The currency's thwarted bid to pass the psychological barrier of DM2.78 came as all the signs were that Kenneth Clarke, Chancellor of the Exchequer, had resisted Bank of England advice at yesterday's monetary meeting to raise interest rates.

"Sterling has been up against the ceiling several times in the past 24 hours without quite making it," said Simon Briscoe, UK economist at Nikko.

Neil MacKinnon at Citibank predicted that it was only a matter of time. "It will have another bash at testing the DM2.78 level in the very short term and will probably go beyond it."

The health of the British economy compared with the rest of Europe and investors' expectation that a Labour government will raise the level of interest rates after the general election help explain the strength of the pound.

Virtually none of the City experts thinks the Chancellor will increase the cost of borrowing before then. "The chance of a rate rise before the election is remote in the extreme," said Geoffrey Dicks at NatWest Markets.

"Any narrowing of Labour's lead in the polls would be seen as a negative for the pound," Mr MacKinnon said. In a reversal of the traditional pattern, the financial markets expect a tougher interest rate policy under Labour.

Investors also see a greater chance that a Labour government would take the pound into the single currency. That would diminish its current attractiveness as a safe haven from any possible turbulence related to the transition to European Monetary Union.

Economists foresee the exchange rate remaining strong until either British growth slows down or the Continent catches up. But one warned yesterday that the pound would be falling at a time when inflation would be on the increase anyway.

"The strong pound will begin to unwind next year, when it will reinforce increasing inflation," said Andrew Sentance, director of economic forecasting at the London Business School.

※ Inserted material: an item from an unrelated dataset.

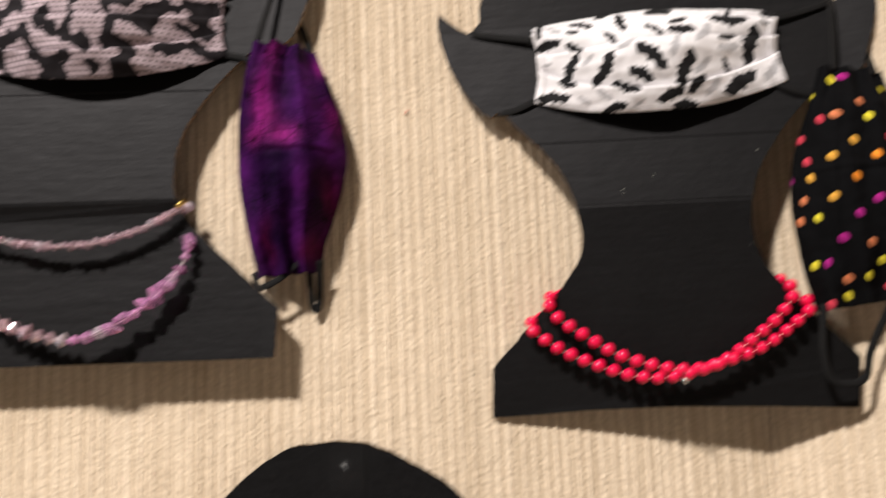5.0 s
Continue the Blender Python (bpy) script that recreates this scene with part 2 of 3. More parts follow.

The economy's strong performance would lead to higher inflation, but with a long delay, he told a seminar at the National Institute of Economic and Social Research in London yesterday. He warned that there were "speed limits" on how fast the economy could grow without triggering inflation.

Although economists are divided over the need for a rise in interest rates now, a majority forecast that inflation will be above its 2.5 per cent target at the end of this year and next year. The higher exchange rate is expected to reduce inflation below what it would otherwise have been only in the short term.

The pound closed down slightly at DM2.7590 in London yesterday. After another strong start to trading on Wall Street, shares in London reached a new record with the FTSE 100 rising just over 2 points to 4,360.1. The Dow Jones closed up 93.13 points at 6945.85, after a 66-point fall in late trade on Tuesday.